Monitoring and simulating stable cavitation during ultrasound-enhanced thrombolysis

Abstract

The presence of stable cavitation has been shown to be highly correlated with thrombolytic efficacy for recombinant tissue plasminogen activator (rt‐PA) mediated thrombolysis. A commercial contrast agent, Definity, was used with 120 kHz pulsed ultrasound to nucleate, promote, and sustain stable cavitation. The effect of stable cavitation on increased penetration of rt‐PA into the clots is discussed. Also, the possibility of lowering the rt‐PA dose using sustained stable cavitation adjuvant to thrombolytics is presented. To understand the bubble dynamics involved, the bubble response was studied using the Keller‐Miksis model and stable and inertial cavitation thresholds were studied as a function of bubble radius.
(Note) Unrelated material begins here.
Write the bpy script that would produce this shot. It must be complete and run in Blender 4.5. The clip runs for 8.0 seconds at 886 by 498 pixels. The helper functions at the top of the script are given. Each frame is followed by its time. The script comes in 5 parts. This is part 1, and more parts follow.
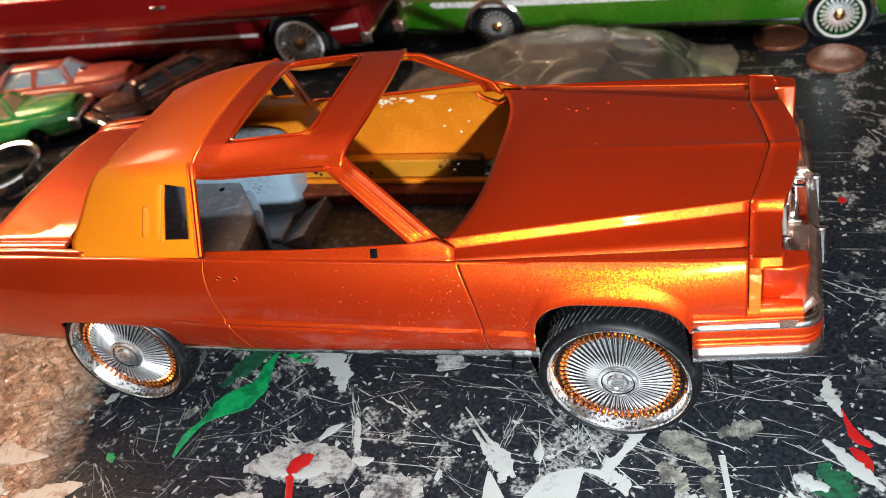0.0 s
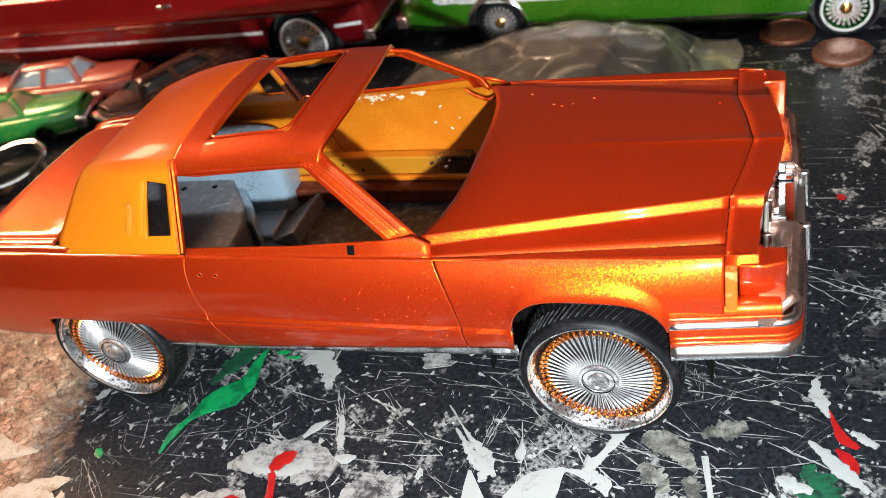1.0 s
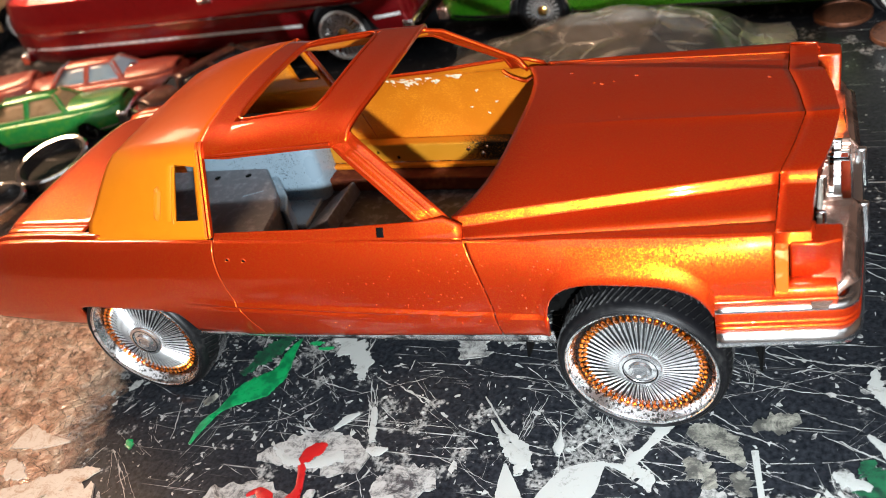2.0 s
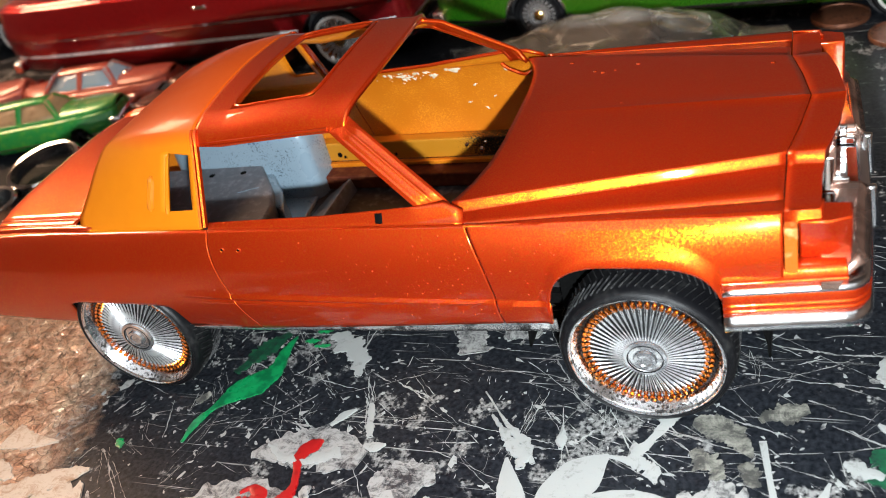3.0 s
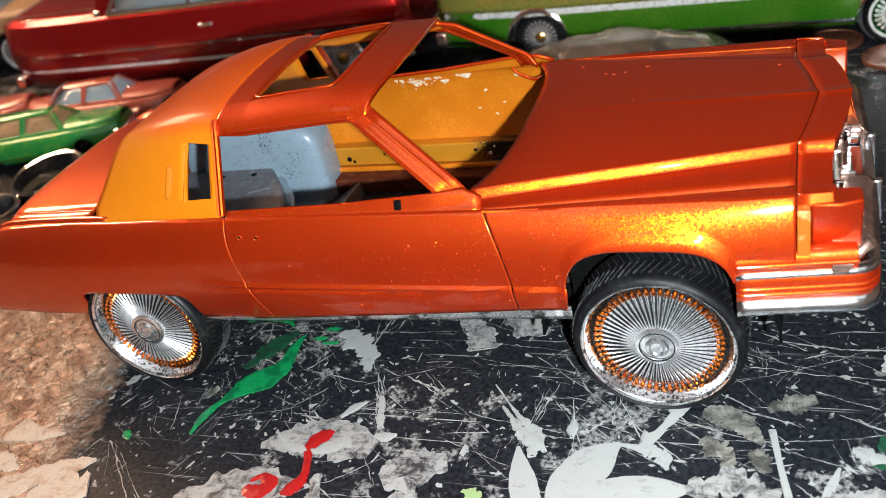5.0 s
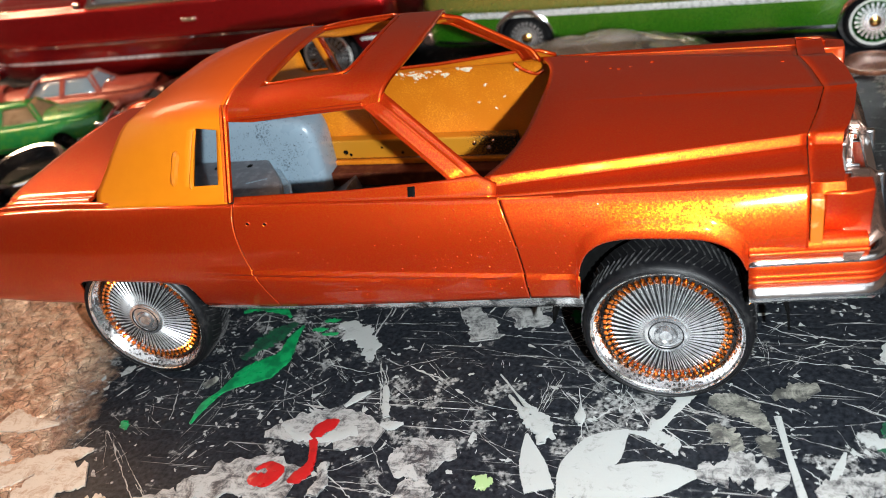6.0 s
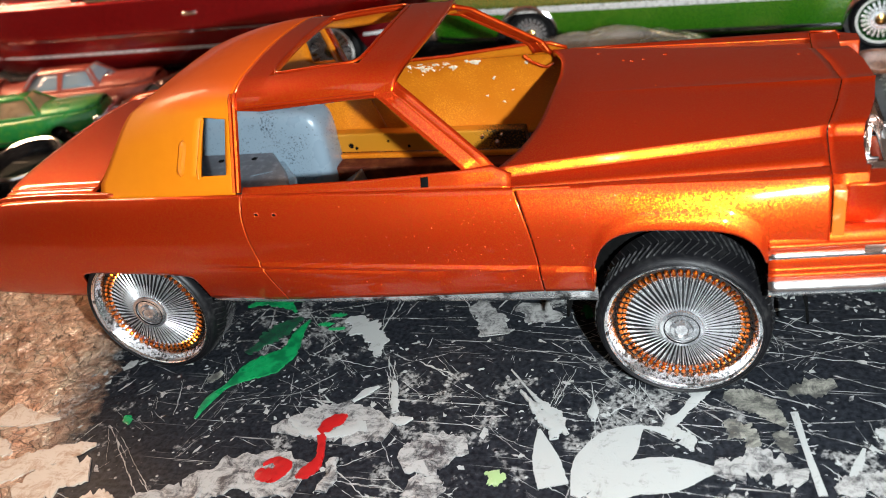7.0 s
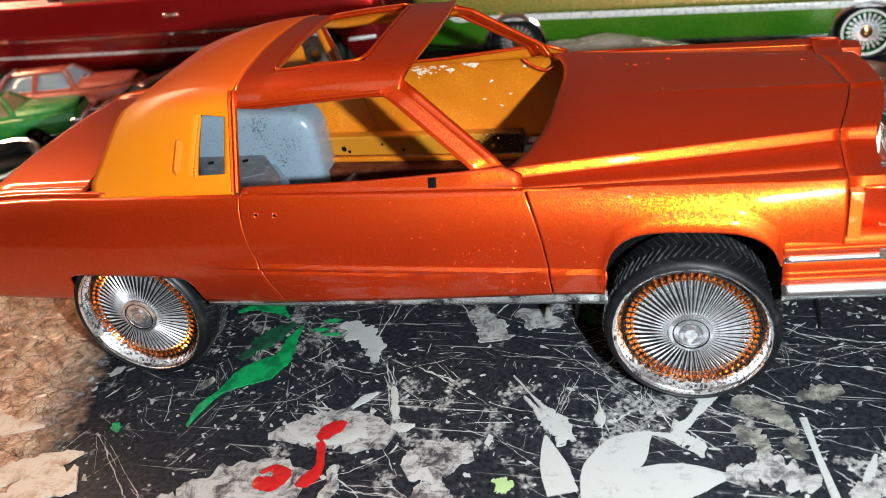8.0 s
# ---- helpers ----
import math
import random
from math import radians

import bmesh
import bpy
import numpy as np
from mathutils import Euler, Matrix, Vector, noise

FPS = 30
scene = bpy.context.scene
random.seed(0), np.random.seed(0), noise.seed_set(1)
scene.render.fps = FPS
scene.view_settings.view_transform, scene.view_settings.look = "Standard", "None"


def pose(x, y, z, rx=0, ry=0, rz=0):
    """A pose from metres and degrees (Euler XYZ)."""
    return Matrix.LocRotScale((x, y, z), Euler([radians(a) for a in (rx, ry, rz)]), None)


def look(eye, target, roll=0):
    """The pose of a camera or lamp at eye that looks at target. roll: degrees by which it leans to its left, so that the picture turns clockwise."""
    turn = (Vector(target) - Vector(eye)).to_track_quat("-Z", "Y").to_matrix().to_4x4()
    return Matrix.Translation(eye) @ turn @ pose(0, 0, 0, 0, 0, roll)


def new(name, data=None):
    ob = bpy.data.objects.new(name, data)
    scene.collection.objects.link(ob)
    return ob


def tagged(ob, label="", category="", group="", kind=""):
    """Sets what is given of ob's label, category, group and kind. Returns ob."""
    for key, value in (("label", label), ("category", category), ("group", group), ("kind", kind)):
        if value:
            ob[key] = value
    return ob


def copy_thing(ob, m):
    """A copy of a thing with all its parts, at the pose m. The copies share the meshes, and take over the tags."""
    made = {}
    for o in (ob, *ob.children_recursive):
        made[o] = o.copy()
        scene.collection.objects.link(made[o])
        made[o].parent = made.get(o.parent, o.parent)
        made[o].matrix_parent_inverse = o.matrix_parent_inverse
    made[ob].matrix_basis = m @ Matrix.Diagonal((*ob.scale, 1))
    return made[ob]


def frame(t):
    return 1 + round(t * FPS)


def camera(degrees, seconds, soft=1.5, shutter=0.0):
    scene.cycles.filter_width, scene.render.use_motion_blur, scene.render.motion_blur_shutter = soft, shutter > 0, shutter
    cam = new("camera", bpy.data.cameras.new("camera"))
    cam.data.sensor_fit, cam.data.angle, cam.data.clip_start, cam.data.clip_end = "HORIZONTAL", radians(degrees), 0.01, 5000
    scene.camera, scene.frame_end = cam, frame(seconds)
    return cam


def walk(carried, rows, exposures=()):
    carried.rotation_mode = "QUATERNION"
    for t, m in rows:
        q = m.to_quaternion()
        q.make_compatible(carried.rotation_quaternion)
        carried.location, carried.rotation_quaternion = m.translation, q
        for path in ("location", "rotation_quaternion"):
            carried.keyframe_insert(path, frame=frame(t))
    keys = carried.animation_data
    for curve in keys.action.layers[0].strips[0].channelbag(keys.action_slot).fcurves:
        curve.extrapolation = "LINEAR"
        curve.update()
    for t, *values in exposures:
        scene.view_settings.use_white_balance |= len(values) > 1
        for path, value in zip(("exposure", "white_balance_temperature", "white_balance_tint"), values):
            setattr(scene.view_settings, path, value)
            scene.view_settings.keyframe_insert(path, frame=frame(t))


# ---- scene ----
cam = camera(52.00, 8.0, soft=0.8)
cam.data.dof.use_dof = True
cam.data.dof.focus_distance = 0.2
cam.data.dof.aperture_fstop = 24.0
PATH = [
    (0, 0.08473, -0.13834, 0.16073, 52.675, 10.286, 14.635),
    (0.5, 0.08896, -0.13694, 0.15998, 52.780, 10.765, 15.434),
    (1, 0.09458, -0.13454, 0.15741, 52.887, 11.378, 16.228),
    (1.5, 0.09745, -0.13206, 0.15407, 53.247, 12.511, 17.457),
    (2, 0.09530, -0.13076, 0.14829, 53.825, 13.384, 18.757),
    (2.2, 0.09520, -0.13129, 0.14541, 54.072, 13.641, 19.080),
    (3.3, 0.09197, -0.13490, 0.13963, 56.198, 12.934, 18.242),
    (3.5, 0.09277, -0.13690, 0.13879, 56.854, 12.844, 18.482),
    (4, 0.09445, -0.14156, 0.13656, 57.262, 12.844, 18.672),
    (4.5, 0.09170, -0.14271, 0.13663, 57.553, 12.605, 18.724),
    (4.7, 0.09047, -0.14279, 0.13579, 57.804, 12.391, 18.581),
    (5.8, 0.07820, -0.15029, 0.13362, 58.115, 9.861, 15.970),
    (6, 0.07722, -0.15052, 0.13334, 58.211, 9.802, 15.902),
    (6.5, 0.07432, -0.15074, 0.13344, 58.255, 9.529, 15.899),
    (7, 0.07208, -0.15064, 0.13069, 58.345, 9.216, 15.560),
    (7.5, 0.06872, -0.15153, 0.13030, 58.683, 8.598, 14.645),
    (8, 0.06287, -0.15091, 0.12805, 58.940, 7.690, 13.792),
]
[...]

The largest mass loss (26.2%) was observed for clots treated with 120 kHz ultrasound (0.32 MPa peak‐to‐peak pressure amplitude, 80% duty cycle), rt‐PA (96 μg/ml) and stable cavitation nucleated by Definity. A comparable mass loss of 22% was observed at a much lower concentration of 11 μg/ml in the presence of stable cavitation. In addition, the simulation results provide insight into the nuclei sizes relevant for this therapeutic application and possible mechanisms involved.